**DIRECTIONS FOR THIS TASK**: Without the pictures, can you quote each line below exactly?
══ RECORDED DATA ══
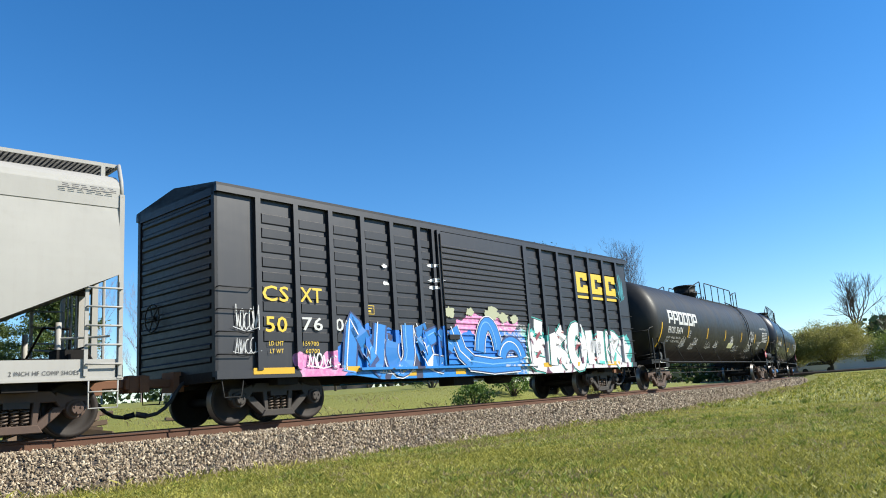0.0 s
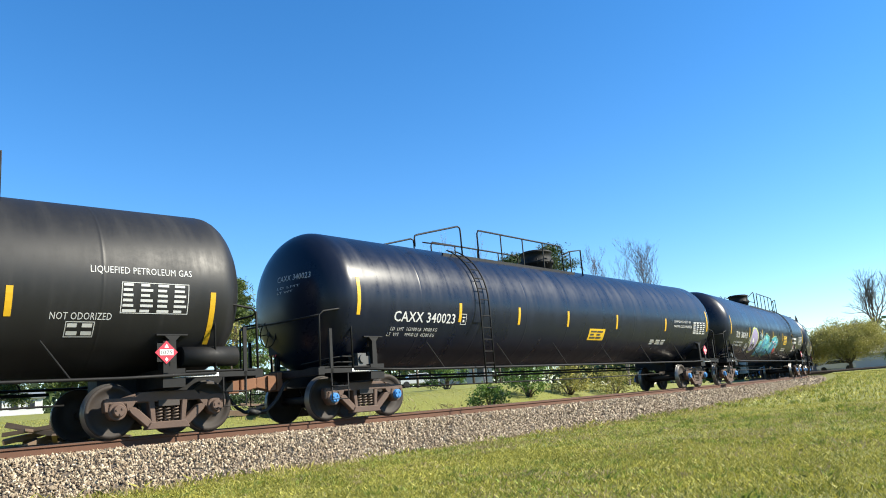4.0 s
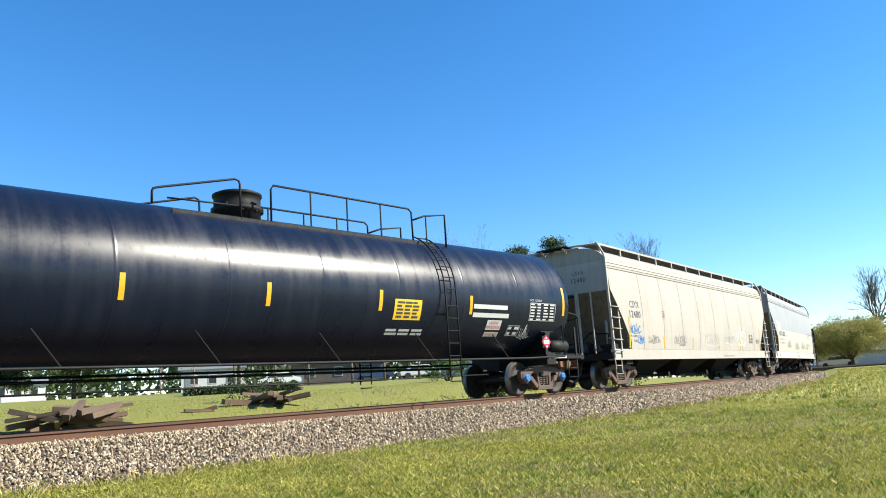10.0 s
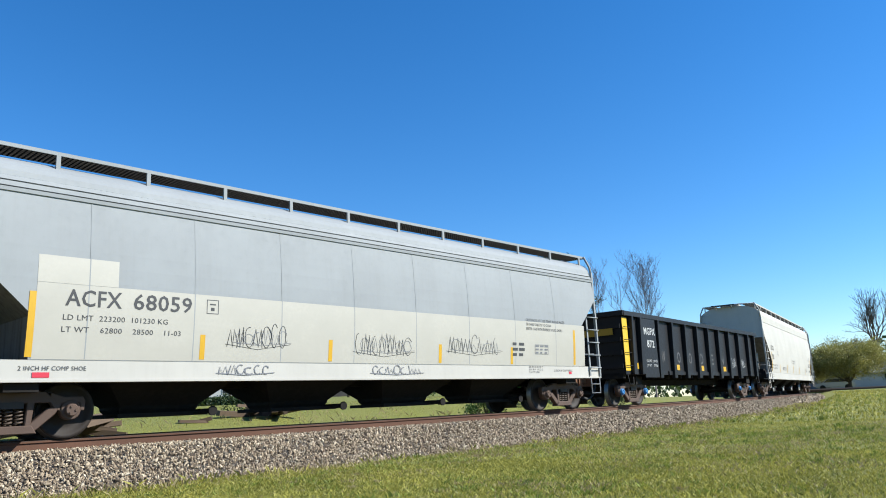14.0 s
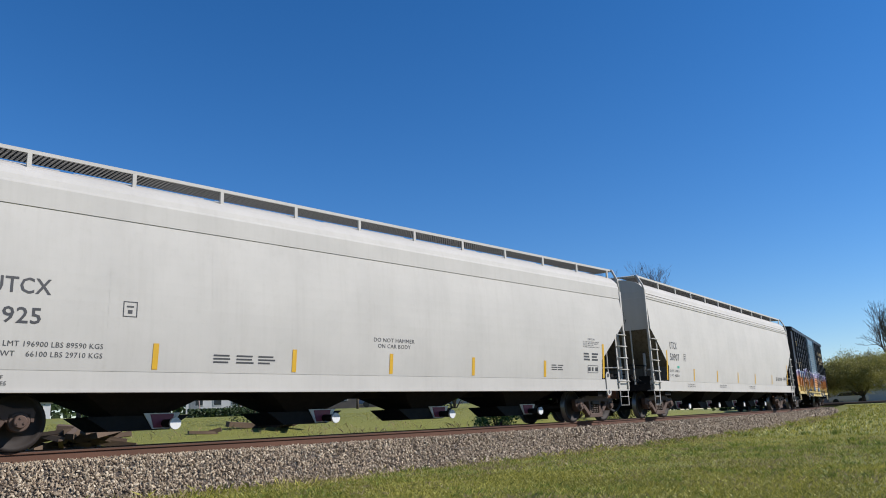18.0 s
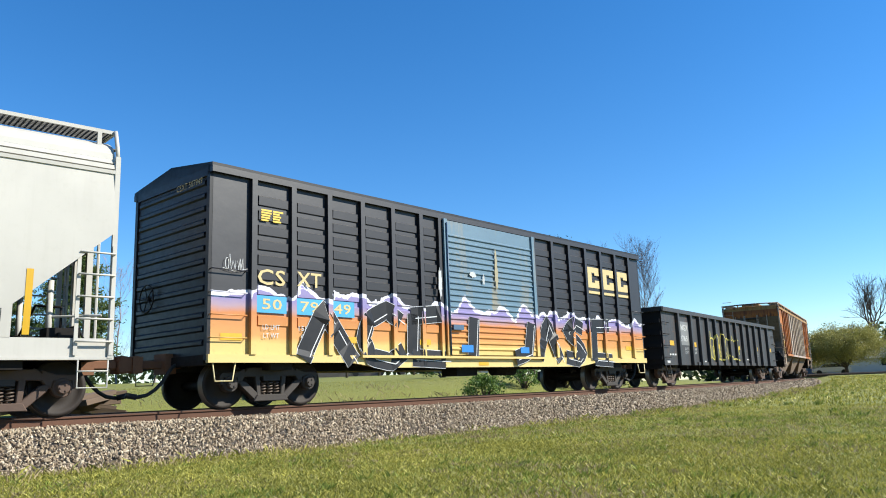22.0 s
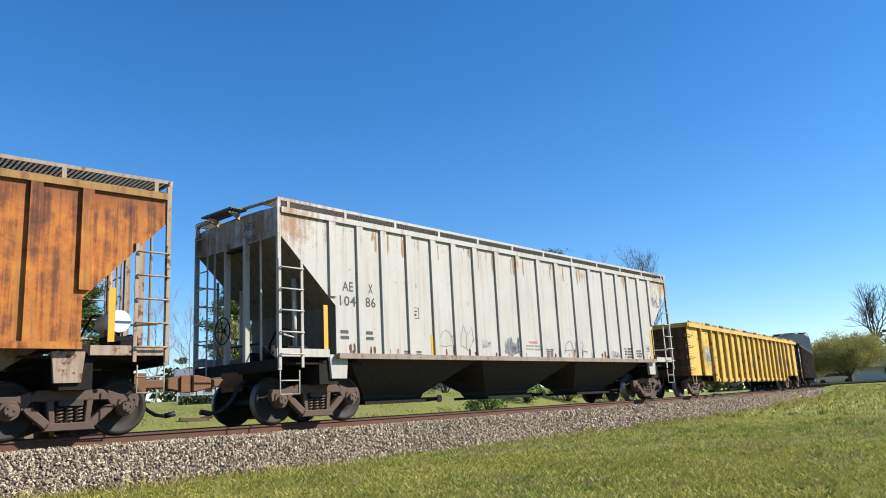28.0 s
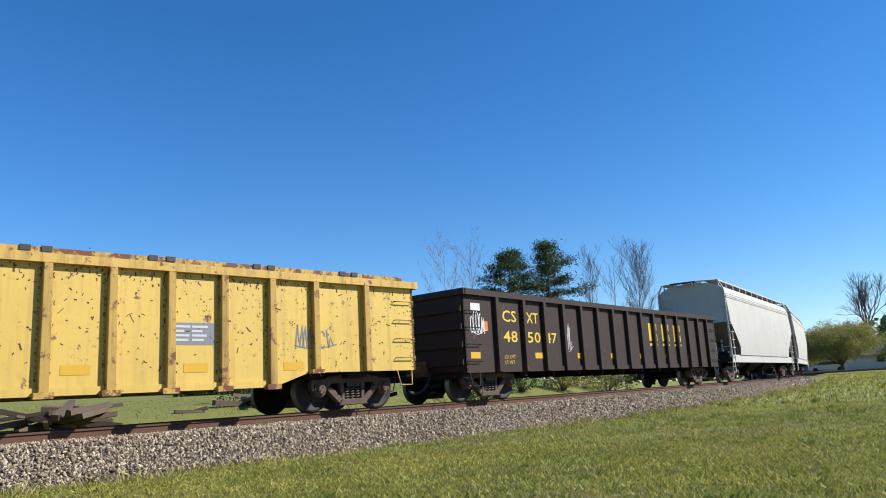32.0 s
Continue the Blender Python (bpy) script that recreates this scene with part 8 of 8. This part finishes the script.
blades("dry_grass", 110000, -36, 30, 10, 45, 0.11, 0.012, M["dry_blade"], 5, "dry weeds along the edge of the ballast", lambda s, p, u: (s < -2.2 - 0.5 * p) & (s > -3.6) & (p + u > 0.6))
blades("grass", 80000, -36, 30, 10, 45, 0.13, 0.014, M["grass_blade"], 6, "green weeds along the edge of the ballast", lambda s, p, u: (s < -2.2 + 0.6 * p) & (s > -3.5) & (p + 0.5 * u > 0.22))
blades("rough_grass", 60000, -40, 22, 15, 42, 0.045, 0.012, M["grass_blade"], 7, "rough grass behind the track", lambda s, p, u: s > 3.0)
blades("rough_grass", 12000, -40, 22, 18, 34, 0.17, 0.013, M["dry_blade"], 8, "dry rough grass behind the track", lambda s, p, u: (s > 5.0) & (s < 10) & (p + u > 0.6))


# ---- motion ----
def motions():
    """The cars run along the line; their trucks follow the curve and the wheels roll."""
    for car, mid, trucks in CARS:
        half = abs(trucks[0][1])

        def car_pose(t):
            s = mid - run(t)
            ax, ay, _ = on_track(s - half)
            bx, by, _ = on_track(s + half)
            return pose((ax + bx) / 2, (ay + by) / 2, 0, 0, 0, math.degrees(math.atan2(by - ay, bx - ax)))
        ts = [k * 0.5 for k in range(65)]
        walk(car, [(t, car_pose(t)) for t in ts])
        for tr, off, sets in trucks:
            rows = []
            for t in ts[::2]:
                s = mid - run(t)
                yaw = 90 - math.degrees(on_track(s + off)[2]) - math.degrees(car_pose(t).to_euler().z)
                rows.append((t, pose(off, 0, 0, 0, 0, (yaw + 180) % 360 - 180)))
            walk(tr, rows)
            for ws in sets:
                base = ws.location.copy()
                rows, last = [], None
                for f in range(0, 961, 2):
                    t = f / 30
                    s = mid + off - run(t)
                    if -14 < s < 62:
                        turn = pose(*base, 0, math.degrees(-run(t) / 0.457) % 360, 0)
                        if not rows and t > 0:
                            rows.append((0, turn))
                        rows.append((t, turn))
                if not rows:
                    rows = [(0, pose(*base)), (32, pose(*base))]
                if rows[-1][0] < 32:
                    rows.append((32, rows[-1][1]))
                walk(ws, rows)


motions()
═══
**WRITTEN ANSWER**:
0.0 s
4.0 s
10.0 s
14.0 s
18.0 s
22.0 s
28.0 s
32.0 s
Continue the Blender Python (bpy) script that recreates this scene with part 8 of 8. This part finishes the script.
blades("dry_grass", 110000, -36, 30, 10, 45, 0.11, 0.012, M["dry_blade"], 5, "dry weeds along the edge of the ballast", lambda s, p, u: (s < -2.2 - 0.5 * p) & (s > -3.6) & (p + u > 0.6))
blades("grass", 80000, -36, 30, 10, 45, 0.13, 0.014, M["grass_blade"], 6, "green weeds along the edge of the ballast", lambda s, p, u: (s < -2.2 + 0.6 * p) & (s > -3.5) & (p + 0.5 * u > 0.22))
blades("rough_grass", 60000, -40, 22, 15, 42, 0.045, 0.012, M["grass_blade"], 7, "rough grass behind the track", lambda s, p, u: s > 3.0)
blades("rough_grass", 12000, -40, 22, 18, 34, 0.17, 0.013, M["dry_blade"], 8, "dry rough grass behind the track", lambda s, p, u: (s > 5.0) & (s < 10) & (p + u > 0.6))


# ---- motion ----
def motions():
    """The cars run along the line; their trucks follow the curve and the wheels roll."""
    for car, mid, trucks in CARS:
        half = abs(trucks[0][1])

        def car_pose(t):
            s = mid - run(t)
            ax, ay, _ = on_track(s - half)
            bx, by, _ = on_track(s + half)
            return pose((ax + bx) / 2, (ay + by) / 2, 0, 0, 0, math.degrees(math.atan2(by - ay, bx - ax)))
        ts = [k * 0.5 for k in range(65)]
        walk(car, [(t, car_pose(t)) for t in ts])
        for tr, off, sets in trucks:
            rows = []
            for t in ts[::2]:
                s = mid - run(t)
                yaw = 90 - math.degrees(on_track(s + off)[2]) - math.degrees(car_pose(t).to_euler().z)
                rows.append((t, pose(off, 0, 0, 0, 0, (yaw + 180) % 360 - 180)))
            walk(tr, rows)
            for ws in sets:
                base = ws.location.copy()
                rows, last = [], None
                for f in range(0, 961, 2):
                    t = f / 30
                    s = mid + off - run(t)
                    if -14 < s < 62:
                        turn = pose(*base, 0, math.degrees(-run(t) / 0.457) % 360, 0)
                        if not rows and t > 0:
                            rows.append((0, turn))
                        rows.append((t, turn))
                if not rows:
                    rows = [(0, pose(*base)), (32, pose(*base))]
                if rows[-1][0] < 32:
                    rows.append((32, rows[-1][1]))
                walk(ws, rows)


motions()